--- BEGIN RECORDS PROVIDED ---

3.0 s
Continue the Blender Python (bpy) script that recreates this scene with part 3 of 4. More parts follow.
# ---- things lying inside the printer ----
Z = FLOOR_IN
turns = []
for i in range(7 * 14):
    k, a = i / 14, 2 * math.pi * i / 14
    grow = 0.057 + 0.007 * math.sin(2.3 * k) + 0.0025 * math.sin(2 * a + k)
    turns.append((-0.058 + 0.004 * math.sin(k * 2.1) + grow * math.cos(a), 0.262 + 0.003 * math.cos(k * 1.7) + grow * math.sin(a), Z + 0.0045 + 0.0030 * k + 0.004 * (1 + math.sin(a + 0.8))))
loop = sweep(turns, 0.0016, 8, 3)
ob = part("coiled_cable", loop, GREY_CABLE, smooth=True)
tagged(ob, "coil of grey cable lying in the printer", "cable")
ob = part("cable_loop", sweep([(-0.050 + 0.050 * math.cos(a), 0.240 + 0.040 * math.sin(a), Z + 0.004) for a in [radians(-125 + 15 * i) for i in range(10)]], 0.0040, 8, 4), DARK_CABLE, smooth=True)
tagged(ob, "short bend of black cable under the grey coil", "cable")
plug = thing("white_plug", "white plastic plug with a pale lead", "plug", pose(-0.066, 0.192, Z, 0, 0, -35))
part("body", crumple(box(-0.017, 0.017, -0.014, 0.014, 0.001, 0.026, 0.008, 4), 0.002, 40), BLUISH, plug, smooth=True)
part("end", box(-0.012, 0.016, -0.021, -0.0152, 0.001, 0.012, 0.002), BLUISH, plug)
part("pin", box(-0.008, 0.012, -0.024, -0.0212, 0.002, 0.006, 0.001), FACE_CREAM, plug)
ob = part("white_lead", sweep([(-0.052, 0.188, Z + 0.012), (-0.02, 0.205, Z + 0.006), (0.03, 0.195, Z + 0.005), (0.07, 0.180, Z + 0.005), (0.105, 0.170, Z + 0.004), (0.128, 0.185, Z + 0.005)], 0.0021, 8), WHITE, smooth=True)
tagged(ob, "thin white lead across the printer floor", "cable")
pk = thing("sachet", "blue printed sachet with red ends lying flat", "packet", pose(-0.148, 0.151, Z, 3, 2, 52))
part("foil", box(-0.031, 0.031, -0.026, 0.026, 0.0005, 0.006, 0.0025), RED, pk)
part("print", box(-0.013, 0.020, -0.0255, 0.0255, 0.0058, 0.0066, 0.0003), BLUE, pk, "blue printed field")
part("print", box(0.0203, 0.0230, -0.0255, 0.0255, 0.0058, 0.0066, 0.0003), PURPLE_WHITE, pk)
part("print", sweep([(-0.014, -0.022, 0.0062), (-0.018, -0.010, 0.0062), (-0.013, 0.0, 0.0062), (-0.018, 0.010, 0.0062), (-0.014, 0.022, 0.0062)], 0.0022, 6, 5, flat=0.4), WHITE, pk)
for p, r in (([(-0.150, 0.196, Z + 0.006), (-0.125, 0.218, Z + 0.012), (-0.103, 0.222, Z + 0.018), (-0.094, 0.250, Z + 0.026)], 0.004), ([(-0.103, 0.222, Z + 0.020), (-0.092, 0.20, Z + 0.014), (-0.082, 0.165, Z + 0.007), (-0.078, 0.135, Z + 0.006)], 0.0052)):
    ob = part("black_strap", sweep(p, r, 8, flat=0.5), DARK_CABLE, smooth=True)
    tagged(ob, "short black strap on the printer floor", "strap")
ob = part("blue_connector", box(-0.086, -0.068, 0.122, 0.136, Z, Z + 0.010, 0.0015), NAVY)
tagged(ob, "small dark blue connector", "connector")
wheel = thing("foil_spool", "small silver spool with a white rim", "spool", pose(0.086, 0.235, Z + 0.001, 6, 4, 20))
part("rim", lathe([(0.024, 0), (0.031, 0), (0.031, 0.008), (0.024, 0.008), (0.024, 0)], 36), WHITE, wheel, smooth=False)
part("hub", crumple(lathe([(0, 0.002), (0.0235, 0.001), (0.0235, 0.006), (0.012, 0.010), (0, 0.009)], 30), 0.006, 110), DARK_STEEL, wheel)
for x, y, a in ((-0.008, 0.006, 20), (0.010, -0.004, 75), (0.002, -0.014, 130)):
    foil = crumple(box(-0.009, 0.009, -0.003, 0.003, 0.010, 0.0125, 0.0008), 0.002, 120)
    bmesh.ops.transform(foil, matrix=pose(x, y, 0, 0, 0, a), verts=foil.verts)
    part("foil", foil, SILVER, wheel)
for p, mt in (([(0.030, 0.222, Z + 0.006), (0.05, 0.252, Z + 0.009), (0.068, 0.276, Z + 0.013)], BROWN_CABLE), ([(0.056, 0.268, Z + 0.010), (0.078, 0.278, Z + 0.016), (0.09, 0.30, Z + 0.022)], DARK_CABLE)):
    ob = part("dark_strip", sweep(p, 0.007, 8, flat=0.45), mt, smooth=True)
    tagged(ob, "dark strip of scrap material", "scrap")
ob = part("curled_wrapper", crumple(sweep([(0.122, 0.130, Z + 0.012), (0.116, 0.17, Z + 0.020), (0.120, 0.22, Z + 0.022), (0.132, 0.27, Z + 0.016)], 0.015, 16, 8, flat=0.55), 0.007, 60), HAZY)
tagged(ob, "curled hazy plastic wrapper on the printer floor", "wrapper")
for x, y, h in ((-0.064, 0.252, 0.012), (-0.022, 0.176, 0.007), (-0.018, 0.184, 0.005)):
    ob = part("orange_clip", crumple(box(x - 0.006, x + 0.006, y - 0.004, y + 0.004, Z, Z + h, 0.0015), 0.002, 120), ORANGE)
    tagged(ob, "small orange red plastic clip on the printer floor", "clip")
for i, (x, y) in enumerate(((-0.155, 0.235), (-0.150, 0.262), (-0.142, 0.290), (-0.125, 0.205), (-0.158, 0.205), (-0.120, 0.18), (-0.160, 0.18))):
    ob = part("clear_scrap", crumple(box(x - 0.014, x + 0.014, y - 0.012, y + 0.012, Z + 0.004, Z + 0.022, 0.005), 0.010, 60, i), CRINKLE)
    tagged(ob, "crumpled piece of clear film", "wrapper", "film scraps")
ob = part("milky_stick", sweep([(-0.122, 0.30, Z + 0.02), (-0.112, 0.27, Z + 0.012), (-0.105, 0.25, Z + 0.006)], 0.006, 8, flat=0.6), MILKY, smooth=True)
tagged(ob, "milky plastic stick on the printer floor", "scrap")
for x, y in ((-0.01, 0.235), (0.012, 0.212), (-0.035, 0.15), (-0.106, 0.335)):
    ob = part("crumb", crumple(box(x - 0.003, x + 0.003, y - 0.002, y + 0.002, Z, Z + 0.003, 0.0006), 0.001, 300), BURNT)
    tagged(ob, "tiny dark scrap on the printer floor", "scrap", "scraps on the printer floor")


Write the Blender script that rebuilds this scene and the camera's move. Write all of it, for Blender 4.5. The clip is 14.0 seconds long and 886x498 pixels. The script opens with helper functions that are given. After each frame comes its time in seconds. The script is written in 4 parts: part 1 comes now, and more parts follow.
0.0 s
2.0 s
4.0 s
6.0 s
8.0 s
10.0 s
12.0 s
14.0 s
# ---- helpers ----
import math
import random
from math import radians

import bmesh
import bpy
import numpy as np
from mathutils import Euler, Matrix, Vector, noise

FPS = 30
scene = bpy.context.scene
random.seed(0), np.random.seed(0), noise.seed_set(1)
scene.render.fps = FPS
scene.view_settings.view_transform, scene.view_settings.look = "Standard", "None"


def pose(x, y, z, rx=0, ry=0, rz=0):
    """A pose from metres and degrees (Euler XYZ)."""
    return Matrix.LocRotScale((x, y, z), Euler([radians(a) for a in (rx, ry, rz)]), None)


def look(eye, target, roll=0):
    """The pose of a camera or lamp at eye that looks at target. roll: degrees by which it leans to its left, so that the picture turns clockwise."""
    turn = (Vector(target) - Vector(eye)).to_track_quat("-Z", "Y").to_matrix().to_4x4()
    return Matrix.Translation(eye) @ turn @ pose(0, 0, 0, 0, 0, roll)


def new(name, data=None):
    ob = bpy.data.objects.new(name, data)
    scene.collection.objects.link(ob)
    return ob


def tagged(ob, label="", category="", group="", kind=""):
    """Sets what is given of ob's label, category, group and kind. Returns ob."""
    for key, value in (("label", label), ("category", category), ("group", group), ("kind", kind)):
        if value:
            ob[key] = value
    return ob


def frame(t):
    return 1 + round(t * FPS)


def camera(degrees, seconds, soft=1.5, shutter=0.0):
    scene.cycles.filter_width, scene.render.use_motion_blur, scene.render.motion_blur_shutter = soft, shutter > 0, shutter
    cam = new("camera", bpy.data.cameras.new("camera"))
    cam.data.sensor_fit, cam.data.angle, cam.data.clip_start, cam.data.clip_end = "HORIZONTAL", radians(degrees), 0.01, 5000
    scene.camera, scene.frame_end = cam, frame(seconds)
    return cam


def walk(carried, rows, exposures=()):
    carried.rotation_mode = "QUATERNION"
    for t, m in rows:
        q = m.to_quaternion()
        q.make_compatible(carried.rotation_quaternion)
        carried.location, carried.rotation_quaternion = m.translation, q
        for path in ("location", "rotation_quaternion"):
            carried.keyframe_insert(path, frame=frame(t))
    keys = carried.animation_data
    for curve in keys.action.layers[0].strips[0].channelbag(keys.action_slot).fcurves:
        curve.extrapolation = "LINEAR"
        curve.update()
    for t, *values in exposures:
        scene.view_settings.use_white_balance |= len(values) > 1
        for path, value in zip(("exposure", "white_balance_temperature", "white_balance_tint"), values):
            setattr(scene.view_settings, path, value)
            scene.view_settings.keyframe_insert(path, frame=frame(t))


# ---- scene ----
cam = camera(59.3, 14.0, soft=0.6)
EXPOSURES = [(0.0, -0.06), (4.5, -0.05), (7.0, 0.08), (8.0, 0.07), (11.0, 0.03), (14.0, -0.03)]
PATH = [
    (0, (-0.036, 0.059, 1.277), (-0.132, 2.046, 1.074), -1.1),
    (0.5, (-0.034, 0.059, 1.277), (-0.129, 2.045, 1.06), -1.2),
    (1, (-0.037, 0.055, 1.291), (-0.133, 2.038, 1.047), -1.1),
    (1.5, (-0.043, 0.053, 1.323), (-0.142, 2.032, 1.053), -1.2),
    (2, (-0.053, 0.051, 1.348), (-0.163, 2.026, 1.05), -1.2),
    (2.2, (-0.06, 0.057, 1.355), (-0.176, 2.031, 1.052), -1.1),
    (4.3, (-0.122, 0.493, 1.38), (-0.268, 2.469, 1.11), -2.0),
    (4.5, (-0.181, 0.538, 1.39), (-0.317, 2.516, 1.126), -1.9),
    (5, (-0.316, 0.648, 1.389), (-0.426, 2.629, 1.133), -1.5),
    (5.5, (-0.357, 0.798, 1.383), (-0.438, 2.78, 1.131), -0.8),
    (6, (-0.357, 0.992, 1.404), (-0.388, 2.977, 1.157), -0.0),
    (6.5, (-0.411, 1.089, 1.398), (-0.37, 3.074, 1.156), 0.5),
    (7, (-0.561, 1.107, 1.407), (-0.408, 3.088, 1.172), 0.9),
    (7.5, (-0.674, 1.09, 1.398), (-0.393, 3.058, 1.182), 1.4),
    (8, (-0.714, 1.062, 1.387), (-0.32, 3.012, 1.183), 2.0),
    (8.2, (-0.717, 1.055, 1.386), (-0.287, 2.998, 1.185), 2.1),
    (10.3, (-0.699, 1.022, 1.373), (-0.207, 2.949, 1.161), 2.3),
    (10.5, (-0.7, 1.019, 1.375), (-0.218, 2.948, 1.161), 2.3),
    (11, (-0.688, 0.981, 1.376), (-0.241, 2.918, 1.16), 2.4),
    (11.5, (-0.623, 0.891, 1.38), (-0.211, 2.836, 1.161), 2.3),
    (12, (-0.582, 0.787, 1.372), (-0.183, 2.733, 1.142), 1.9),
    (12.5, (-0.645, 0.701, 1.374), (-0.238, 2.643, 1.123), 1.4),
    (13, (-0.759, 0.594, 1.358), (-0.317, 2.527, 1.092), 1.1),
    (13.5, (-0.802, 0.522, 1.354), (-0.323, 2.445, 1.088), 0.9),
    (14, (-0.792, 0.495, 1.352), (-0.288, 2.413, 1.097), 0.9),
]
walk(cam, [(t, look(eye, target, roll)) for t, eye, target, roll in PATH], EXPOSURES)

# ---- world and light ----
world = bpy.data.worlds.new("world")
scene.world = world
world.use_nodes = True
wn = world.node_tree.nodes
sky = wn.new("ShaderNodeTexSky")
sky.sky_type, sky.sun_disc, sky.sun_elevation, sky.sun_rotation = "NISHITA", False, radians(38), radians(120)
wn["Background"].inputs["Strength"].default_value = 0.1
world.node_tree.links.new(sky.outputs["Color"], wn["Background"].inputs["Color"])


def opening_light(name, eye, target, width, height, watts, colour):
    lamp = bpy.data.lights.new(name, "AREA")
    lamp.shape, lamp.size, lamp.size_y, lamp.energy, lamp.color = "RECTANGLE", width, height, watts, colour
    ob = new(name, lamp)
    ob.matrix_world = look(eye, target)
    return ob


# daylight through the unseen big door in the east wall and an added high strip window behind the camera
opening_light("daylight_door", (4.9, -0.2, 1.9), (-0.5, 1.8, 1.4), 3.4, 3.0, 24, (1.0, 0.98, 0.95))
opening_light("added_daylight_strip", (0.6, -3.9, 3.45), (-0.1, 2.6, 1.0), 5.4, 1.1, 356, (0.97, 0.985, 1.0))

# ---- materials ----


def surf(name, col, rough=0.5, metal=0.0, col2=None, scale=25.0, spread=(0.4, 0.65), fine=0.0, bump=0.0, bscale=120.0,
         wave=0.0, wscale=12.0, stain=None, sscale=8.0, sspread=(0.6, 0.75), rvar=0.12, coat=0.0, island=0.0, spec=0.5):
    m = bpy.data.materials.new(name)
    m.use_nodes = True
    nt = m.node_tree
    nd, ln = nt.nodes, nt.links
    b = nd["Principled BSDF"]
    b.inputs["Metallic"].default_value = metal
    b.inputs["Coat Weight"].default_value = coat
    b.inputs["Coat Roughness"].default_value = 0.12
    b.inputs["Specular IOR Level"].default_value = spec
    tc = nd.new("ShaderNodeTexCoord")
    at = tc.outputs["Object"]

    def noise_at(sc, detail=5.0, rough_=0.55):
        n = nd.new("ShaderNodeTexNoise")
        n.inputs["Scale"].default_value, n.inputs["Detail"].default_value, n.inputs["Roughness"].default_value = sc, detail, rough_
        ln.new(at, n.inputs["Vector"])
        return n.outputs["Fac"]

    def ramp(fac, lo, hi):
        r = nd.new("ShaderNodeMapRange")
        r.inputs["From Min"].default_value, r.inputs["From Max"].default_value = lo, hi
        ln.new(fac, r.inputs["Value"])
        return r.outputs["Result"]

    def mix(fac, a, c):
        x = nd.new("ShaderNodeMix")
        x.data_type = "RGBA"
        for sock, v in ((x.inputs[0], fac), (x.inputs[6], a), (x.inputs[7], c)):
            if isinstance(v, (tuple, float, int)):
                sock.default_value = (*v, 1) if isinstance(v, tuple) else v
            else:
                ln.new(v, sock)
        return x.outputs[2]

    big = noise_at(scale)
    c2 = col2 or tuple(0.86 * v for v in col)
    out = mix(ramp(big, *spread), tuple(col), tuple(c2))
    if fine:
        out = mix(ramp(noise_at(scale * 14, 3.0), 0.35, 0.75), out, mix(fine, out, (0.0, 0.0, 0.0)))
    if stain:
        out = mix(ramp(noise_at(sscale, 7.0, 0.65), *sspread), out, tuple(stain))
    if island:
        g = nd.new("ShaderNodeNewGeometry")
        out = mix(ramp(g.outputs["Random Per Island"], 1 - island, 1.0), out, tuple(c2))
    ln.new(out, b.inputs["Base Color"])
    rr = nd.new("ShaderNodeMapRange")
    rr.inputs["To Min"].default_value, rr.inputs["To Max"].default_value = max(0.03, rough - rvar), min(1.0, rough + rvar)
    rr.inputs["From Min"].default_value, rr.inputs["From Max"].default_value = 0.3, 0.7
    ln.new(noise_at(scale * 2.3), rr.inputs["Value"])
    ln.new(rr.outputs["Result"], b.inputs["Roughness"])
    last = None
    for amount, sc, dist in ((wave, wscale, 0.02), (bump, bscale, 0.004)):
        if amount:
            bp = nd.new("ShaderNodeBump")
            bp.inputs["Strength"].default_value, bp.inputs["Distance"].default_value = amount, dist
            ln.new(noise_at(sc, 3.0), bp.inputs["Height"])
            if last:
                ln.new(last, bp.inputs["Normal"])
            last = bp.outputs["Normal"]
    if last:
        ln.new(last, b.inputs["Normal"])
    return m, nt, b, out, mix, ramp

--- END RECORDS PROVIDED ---

In the listing above, locate the line containing "ob = bpy.data.objects.new(name, data)" and the line containing "q.make_compatible(carried.rotation_quaternion)". Extract those two lines and every line between them, exactly as written, and only those.

    ob = bpy.data.objects.new(name, data)
    scene.collection.objects.link(ob)
    return ob


def tagged(ob, label="", category="", group="", kind=""):
    """Sets what is given of ob's label, category, group and kind. Returns ob."""
    for key, value in (("label", label), ("category", category), ("group", group), ("kind", kind)):
        if value:
            ob[key] = value
    return ob


def frame(t):
    return 1 + round(t * FPS)


def camera(degrees, seconds, soft=1.5, shutter=0.0):
    scene.cycles.filter_width, scene.render.use_motion_blur, scene.render.motion_blur_shutter = soft, shutter > 0, shutter
    cam = new("camera", bpy.data.cameras.new("camera"))
    cam.data.sensor_fit, cam.data.angle, cam.data.clip_start, cam.data.clip_end = "HORIZONTAL", radians(degrees), 0.01, 5000
    scene.camera, scene.frame_end = cam, frame(seconds)
    return cam


def walk(carried, rows, exposures=()):
    carried.rotation_mode = "QUATERNION"
    for t, m in rows:
        q = m.to_quaternion()
        q.make_compatible(carried.rotation_quaternion)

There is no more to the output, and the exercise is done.